Collected material:
□ □ □ □
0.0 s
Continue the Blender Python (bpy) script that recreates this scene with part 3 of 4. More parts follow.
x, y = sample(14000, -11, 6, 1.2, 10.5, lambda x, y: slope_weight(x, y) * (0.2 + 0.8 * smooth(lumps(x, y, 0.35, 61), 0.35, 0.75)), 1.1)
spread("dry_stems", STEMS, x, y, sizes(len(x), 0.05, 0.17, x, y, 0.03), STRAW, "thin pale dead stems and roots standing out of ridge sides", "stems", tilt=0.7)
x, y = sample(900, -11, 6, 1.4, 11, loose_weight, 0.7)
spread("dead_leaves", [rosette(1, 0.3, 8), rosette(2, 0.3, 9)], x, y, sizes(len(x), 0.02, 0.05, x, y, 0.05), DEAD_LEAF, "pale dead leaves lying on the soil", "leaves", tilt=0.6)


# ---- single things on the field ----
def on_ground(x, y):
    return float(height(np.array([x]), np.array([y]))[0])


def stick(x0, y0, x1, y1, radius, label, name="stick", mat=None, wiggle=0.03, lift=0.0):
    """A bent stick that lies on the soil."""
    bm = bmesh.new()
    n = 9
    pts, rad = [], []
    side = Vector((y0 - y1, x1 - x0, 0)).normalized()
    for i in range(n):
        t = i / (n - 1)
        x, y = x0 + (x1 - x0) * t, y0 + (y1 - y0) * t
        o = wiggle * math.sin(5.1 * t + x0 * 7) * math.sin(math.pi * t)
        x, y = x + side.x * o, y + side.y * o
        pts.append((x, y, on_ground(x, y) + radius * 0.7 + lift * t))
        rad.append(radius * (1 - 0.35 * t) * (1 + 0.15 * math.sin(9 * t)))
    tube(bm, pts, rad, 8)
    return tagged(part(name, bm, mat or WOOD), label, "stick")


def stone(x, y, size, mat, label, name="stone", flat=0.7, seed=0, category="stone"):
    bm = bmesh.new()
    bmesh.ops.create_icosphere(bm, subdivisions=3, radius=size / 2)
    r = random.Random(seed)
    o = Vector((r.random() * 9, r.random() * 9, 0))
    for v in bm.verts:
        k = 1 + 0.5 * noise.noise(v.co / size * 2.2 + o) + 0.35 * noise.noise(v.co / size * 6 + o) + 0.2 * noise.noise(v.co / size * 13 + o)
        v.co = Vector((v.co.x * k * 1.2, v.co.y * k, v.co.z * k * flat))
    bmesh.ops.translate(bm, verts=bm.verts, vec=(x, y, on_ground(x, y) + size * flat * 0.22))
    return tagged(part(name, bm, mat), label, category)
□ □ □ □
Task brief: Quote each line of the listing above exactly.

Result of the task:
0.0 s
Continue the Blender Python (bpy) script that recreates this scene with part 3 of 4. More parts follow.
x, y = sample(14000, -11, 6, 1.2, 10.5, lambda x, y: slope_weight(x, y) * (0.2 + 0.8 * smooth(lumps(x, y, 0.35, 61), 0.35, 0.75)), 1.1)
spread("dry_stems", STEMS, x, y, sizes(len(x), 0.05, 0.17, x, y, 0.03), STRAW, "thin pale dead stems and roots standing out of ridge sides", "stems", tilt=0.7)
x, y = sample(900, -11, 6, 1.4, 11, loose_weight, 0.7)
spread("dead_leaves", [rosette(1, 0.3, 8), rosette(2, 0.3, 9)], x, y, sizes(len(x), 0.02, 0.05, x, y, 0.05), DEAD_LEAF, "pale dead leaves lying on the soil", "leaves", tilt=0.6)


# ---- single things on the field ----
def on_ground(x, y):
    return float(height(np.array([x]), np.array([y]))[0])


def stick(x0, y0, x1, y1, radius, label, name="stick", mat=None, wiggle=0.03, lift=0.0):
    """A bent stick that lies on the soil."""
    bm = bmesh.new()
    n = 9
    pts, rad = [], []
    side = Vector((y0 - y1, x1 - x0, 0)).normalized()
    for i in range(n):
        t = i / (n - 1)
        x, y = x0 + (x1 - x0) * t, y0 + (y1 - y0) * t
        o = wiggle * math.sin(5.1 * t + x0 * 7) * math.sin(math.pi * t)
        x, y = x + side.x * o, y + side.y * o
        pts.append((x, y, on_ground(x, y) + radius * 0.7 + lift * t))
        rad.append(radius * (1 - 0.35 * t) * (1 + 0.15 * math.sin(9 * t)))
    tube(bm, pts, rad, 8)
    return tagged(part(name, bm, mat or WOOD), label, "stick")


def stone(x, y, size, mat, label, name="stone", flat=0.7, seed=0, category="stone"):
    bm = bmesh.new()
    bmesh.ops.create_icosphere(bm, subdivisions=3, radius=size / 2)
    r = random.Random(seed)
    o = Vector((r.random() * 9, r.random() * 9, 0))
    for v in bm.verts:
        k = 1 + 0.5 * noise.noise(v.co / size * 2.2 + o) + 0.35 * noise.noise(v.co / size * 6 + o) + 0.2 * noise.noise(v.co / size * 13 + o)
        v.co = Vector((v.co.x * k * 1.2, v.co.y * k, v.co.z * k * flat))
    bmesh.ops.translate(bm, verts=bm.verts, vec=(x, y, on_ground(x, y) + size * flat * 0.22))
    return tagged(part(name, bm, mat), label, category)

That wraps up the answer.